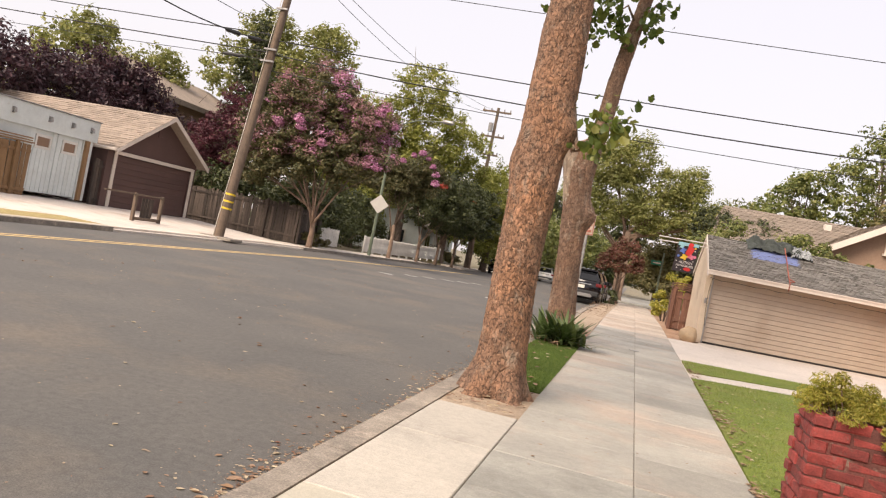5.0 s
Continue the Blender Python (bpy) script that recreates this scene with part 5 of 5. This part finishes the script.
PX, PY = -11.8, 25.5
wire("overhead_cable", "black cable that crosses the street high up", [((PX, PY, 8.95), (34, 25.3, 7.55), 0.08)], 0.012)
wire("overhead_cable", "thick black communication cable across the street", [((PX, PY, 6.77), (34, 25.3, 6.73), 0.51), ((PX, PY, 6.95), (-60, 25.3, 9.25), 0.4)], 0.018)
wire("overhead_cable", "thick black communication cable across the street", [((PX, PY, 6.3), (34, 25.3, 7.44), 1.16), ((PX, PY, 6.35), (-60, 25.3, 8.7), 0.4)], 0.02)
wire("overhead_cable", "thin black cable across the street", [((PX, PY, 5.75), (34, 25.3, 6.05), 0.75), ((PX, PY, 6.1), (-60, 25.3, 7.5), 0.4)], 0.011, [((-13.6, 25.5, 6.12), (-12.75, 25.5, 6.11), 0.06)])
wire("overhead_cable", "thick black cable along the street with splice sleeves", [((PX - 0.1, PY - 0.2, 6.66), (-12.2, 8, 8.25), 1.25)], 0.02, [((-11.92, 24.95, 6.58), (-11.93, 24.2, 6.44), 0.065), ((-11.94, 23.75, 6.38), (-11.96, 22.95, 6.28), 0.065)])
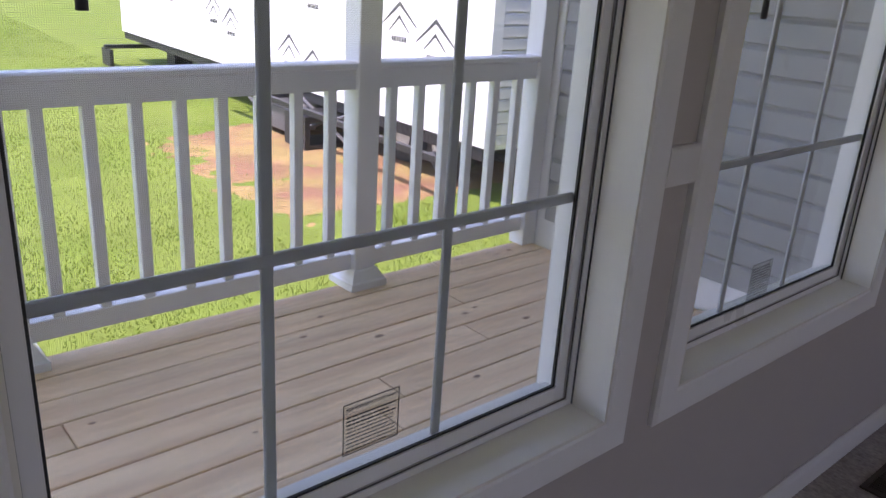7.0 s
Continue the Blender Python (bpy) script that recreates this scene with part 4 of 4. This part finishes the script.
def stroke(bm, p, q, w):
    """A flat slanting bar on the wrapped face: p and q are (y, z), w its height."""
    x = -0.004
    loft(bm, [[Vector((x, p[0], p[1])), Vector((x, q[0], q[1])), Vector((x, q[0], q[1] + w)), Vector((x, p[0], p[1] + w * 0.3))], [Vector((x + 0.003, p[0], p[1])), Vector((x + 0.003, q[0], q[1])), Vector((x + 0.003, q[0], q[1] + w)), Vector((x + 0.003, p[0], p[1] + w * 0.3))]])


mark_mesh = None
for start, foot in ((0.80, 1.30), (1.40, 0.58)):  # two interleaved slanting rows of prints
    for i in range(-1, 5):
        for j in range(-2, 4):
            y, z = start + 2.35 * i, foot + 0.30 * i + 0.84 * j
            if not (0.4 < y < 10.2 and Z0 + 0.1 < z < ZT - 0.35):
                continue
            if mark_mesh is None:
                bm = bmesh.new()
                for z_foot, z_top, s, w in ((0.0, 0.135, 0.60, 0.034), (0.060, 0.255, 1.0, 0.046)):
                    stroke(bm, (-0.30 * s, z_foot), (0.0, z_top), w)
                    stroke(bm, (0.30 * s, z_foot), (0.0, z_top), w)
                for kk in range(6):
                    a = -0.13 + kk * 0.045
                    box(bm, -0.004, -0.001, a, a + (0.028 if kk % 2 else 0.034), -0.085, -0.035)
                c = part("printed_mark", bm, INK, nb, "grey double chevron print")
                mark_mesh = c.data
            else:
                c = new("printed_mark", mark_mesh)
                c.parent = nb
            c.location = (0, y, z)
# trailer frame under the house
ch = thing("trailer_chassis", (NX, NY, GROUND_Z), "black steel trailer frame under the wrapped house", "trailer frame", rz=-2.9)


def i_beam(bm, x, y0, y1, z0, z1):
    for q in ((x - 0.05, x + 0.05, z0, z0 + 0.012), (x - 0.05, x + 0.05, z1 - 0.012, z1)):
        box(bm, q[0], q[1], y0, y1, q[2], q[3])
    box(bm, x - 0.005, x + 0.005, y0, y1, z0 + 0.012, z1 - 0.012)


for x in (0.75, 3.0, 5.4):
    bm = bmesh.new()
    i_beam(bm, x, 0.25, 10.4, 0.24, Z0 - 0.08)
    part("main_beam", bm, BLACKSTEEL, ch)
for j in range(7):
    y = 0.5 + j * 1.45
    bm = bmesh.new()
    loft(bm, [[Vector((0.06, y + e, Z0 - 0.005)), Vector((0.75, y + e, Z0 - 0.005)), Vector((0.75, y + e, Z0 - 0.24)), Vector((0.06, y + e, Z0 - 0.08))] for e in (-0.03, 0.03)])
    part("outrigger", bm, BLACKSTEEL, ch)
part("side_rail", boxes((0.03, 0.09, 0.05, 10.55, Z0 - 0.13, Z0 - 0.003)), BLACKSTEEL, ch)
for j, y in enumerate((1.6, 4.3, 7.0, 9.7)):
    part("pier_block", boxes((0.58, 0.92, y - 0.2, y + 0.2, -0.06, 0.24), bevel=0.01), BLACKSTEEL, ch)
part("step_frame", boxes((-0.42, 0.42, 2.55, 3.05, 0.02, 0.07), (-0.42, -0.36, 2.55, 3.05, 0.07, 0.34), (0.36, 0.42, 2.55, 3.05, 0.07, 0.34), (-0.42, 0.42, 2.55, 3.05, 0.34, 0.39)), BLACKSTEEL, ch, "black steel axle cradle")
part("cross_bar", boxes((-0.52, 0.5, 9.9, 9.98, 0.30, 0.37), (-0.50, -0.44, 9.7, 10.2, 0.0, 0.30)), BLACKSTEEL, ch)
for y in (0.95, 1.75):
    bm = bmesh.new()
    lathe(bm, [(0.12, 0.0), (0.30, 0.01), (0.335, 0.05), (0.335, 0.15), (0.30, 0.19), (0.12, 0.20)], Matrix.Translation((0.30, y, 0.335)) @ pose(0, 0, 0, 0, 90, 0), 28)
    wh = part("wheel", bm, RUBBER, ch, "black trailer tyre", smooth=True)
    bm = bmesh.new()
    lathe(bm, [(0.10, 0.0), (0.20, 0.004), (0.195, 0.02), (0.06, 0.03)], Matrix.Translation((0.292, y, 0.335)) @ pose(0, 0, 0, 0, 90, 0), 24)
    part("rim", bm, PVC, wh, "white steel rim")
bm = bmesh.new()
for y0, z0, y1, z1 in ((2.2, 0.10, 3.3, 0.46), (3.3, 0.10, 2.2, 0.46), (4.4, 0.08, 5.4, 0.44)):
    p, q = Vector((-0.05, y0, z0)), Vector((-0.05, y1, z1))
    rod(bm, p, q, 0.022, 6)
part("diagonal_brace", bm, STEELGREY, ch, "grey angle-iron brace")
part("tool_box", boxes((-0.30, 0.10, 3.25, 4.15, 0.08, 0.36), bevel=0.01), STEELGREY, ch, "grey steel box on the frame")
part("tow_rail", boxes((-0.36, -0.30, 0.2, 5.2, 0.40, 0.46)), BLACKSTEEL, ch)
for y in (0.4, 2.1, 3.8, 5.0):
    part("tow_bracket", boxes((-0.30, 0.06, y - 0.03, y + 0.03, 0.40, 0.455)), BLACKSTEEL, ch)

···

Repeat, with no pictures, each line from the beginning of the data through the line containing "p[1] + w * 0.3))]])", inclusive.

◆ Task answer:
5.0 s
Continue the Blender Python (bpy) script that recreates this scene with part 5 of 5. This part finishes the script.
PX, PY = -11.8, 25.5
wire("overhead_cable", "black cable that crosses the street high up", [((PX, PY, 8.95), (34, 25.3, 7.55), 0.08)], 0.012)
wire("overhead_cable", "thick black communication cable across the street", [((PX, PY, 6.77), (34, 25.3, 6.73), 0.51), ((PX, PY, 6.95), (-60, 25.3, 9.25), 0.4)], 0.018)
wire("overhead_cable", "thick black communication cable across the street", [((PX, PY, 6.3), (34, 25.3, 7.44), 1.16), ((PX, PY, 6.35), (-60, 25.3, 8.7), 0.4)], 0.02)
wire("overhead_cable", "thin black cable across the street", [((PX, PY, 5.75), (34, 25.3, 6.05), 0.75), ((PX, PY, 6.1), (-60, 25.3, 7.5), 0.4)], 0.011, [((-13.6, 25.5, 6.12), (-12.75, 25.5, 6.11), 0.06)])
wire("overhead_cable", "thick black cable along the street with splice sleeves", [((PX - 0.1, PY - 0.2, 6.66), (-12.2, 8, 8.25), 1.25)], 0.02, [((-11.92, 24.95, 6.58), (-11.93, 24.2, 6.44), 0.065), ((-11.94, 23.75, 6.38), (-11.96, 22.95, 6.28), 0.065)])
7.0 s
Continue the Blender Python (bpy) script that recreates this scene with part 4 of 4. This part finishes the script.
def stroke(bm, p, q, w):
    """A flat slanting bar on the wrapped face: p and q are (y, z), w its height."""
    x = -0.004
    loft(bm, [[Vector((x, p[0], p[1])), Vector((x, q[0], q[1])), Vector((x, q[0], q[1] + w)), Vector((x, p[0], p[1] + w * 0.3))], [Vector((x + 0.003, p[0], p[1])), Vector((x + 0.003, q[0], q[1])), Vector((x + 0.003, q[0], q[1] + w)), Vector((x + 0.003, p[0], p[1] + w * 0.3))]])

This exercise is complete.